--- DESCRIPTION OF THE TASK ---
Pictures aside, write out every record exactly as it appears.

[3D scene code data]
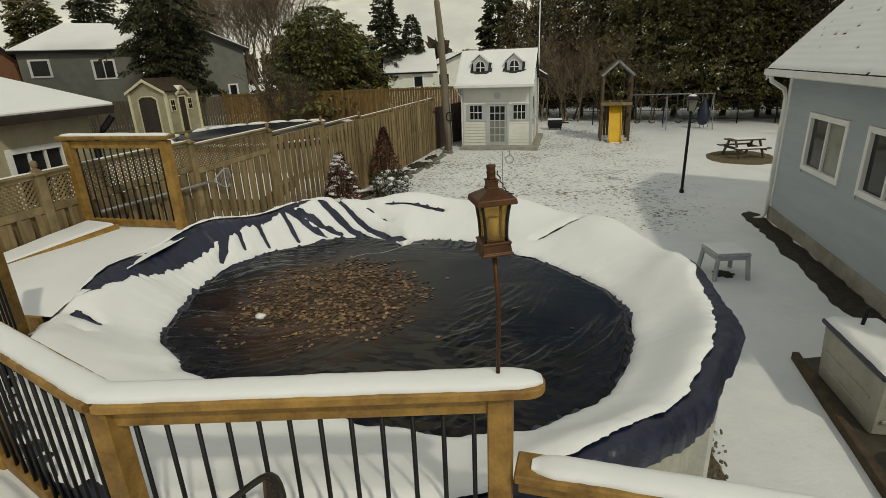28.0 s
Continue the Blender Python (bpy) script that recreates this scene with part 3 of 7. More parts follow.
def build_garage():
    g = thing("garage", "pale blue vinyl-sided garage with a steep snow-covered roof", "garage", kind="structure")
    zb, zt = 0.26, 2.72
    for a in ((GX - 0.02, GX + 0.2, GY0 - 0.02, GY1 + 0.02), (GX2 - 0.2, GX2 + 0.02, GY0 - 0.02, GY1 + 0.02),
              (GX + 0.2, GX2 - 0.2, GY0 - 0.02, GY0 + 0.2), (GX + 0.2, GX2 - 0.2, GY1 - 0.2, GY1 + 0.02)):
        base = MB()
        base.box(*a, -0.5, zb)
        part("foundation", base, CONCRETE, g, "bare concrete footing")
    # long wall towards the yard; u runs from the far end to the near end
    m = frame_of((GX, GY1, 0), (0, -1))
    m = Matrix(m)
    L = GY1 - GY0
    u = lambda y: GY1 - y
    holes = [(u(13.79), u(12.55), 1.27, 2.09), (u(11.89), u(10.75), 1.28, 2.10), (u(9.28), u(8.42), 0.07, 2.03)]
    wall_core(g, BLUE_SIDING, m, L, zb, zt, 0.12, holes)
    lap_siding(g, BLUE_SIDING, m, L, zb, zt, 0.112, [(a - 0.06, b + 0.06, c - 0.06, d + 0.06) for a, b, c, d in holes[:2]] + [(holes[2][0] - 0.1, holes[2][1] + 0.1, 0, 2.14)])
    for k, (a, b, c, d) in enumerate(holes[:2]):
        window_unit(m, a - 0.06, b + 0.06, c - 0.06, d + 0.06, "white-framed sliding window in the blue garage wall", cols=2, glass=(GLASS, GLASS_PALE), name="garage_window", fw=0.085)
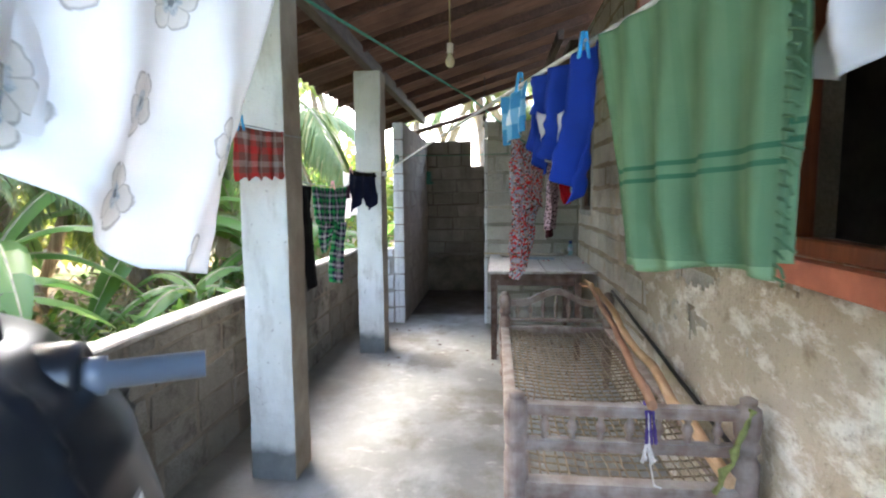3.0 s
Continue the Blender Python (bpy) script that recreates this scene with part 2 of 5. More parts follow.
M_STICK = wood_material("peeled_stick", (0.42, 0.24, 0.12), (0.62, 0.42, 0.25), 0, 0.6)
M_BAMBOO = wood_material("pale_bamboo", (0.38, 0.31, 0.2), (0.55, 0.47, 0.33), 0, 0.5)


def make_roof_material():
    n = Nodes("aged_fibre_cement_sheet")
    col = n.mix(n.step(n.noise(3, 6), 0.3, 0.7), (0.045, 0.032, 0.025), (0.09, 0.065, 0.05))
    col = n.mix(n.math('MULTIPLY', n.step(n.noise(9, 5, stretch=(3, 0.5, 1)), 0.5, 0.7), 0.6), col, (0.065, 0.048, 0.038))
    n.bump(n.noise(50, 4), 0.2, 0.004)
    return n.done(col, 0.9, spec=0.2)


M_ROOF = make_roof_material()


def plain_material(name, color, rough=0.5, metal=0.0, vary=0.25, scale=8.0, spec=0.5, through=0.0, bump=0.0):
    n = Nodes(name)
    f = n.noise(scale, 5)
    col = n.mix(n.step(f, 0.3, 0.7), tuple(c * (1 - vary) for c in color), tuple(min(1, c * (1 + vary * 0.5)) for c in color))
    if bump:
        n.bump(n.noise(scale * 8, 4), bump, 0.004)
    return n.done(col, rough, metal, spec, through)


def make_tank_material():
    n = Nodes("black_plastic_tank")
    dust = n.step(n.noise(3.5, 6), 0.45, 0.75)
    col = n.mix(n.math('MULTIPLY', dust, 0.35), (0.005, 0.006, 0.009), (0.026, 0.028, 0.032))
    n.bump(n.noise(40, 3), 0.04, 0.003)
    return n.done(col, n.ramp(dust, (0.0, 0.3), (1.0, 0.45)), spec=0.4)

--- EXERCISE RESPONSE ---
28.0 s
Continue the Blender Python (bpy) script that recreates this scene with part 3 of 7. More parts follow.
def build_garage():
    g = thing("garage", "pale blue vinyl-sided garage with a steep snow-covered roof", "garage", kind="structure")
    zb, zt = 0.26, 2.72
    for a in ((GX - 0.02, GX + 0.2, GY0 - 0.02, GY1 + 0.02), (GX2 - 0.2, GX2 + 0.02, GY0 - 0.02, GY1 + 0.02),
              (GX + 0.2, GX2 - 0.2, GY0 - 0.02, GY0 + 0.2), (GX + 0.2, GX2 - 0.2, GY1 - 0.2, GY1 + 0.02)):
        base = MB()
        base.box(*a, -0.5, zb)
        part("foundation", base, CONCRETE, g, "bare concrete footing")
    # long wall towards the yard; u runs from the far end to the near end
    m = frame_of((GX, GY1, 0), (0, -1))
    m = Matrix(m)
    L = GY1 - GY0
    u = lambda y: GY1 - y
    holes = [(u(13.79), u(12.55), 1.27, 2.09), (u(11.89), u(10.75), 1.28, 2.10), (u(9.28), u(8.42), 0.07, 2.03)]
    wall_core(g, BLUE_SIDING, m, L, zb, zt, 0.12, holes)
    lap_siding(g, BLUE_SIDING, m, L, zb, zt, 0.112, [(a - 0.06, b + 0.06, c - 0.06, d + 0.06) for a, b, c, d in holes[:2]] + [(holes[2][0] - 0.1, holes[2][1] + 0.1, 0, 2.14)])
    for k, (a, b, c, d) in enumerate(holes[:2]):
        window_unit(m, a - 0.06, b + 0.06, c - 0.06, d + 0.06, "white-framed sliding window in the blue garage wall", cols=2, glass=(GLASS, GLASS_PALE), name="garage_window", fw=0.085)
3.0 s
Continue the Blender Python (bpy) script that recreates this scene with part 2 of 5. More parts follow.
M_STICK = wood_material("peeled_stick", (0.42, 0.24, 0.12), (0.62, 0.42, 0.25), 0, 0.6)
M_BAMBOO = wood_material("pale_bamboo", (0.38, 0.31, 0.2), (0.55, 0.47, 0.33), 0, 0.5)


def make_roof_material():
    n = Nodes("aged_fibre_cement_sheet")
    col = n.mix(n.step(n.noise(3, 6), 0.3, 0.7), (0.045, 0.032, 0.025), (0.09, 0.065, 0.05))
    col = n.mix(n.math('MULTIPLY', n.step(n.noise(9, 5, stretch=(3, 0.5, 1)), 0.5, 0.7), 0.6), col, (0.065, 0.048, 0.038))
    n.bump(n.noise(50, 4), 0.2, 0.004)
    return n.done(col, 0.9, spec=0.2)


M_ROOF = make_roof_material()


def plain_material(name, color, rough=0.5, metal=0.0, vary=0.25, scale=8.0, spec=0.5, through=0.0, bump=0.0):
    n = Nodes(name)
    f = n.noise(scale, 5)
    col = n.mix(n.step(f, 0.3, 0.7), tuple(c * (1 - vary) for c in color), tuple(min(1, c * (1 + vary * 0.5)) for c in color))
    if bump:
        n.bump(n.noise(scale * 8, 4), bump, 0.004)
    return n.done(col, rough, metal, spec, through)


def make_tank_material():
    n = Nodes("black_plastic_tank")
    dust = n.step(n.noise(3.5, 6), 0.45, 0.75)
    col = n.mix(n.math('MULTIPLY', dust, 0.35), (0.005, 0.006, 0.009), (0.026, 0.028, 0.032))
    n.bump(n.noise(40, 3), 0.04, 0.003)
    return n.done(col, n.ramp(dust, (0.0, 0.3), (1.0, 0.45)), spec=0.4)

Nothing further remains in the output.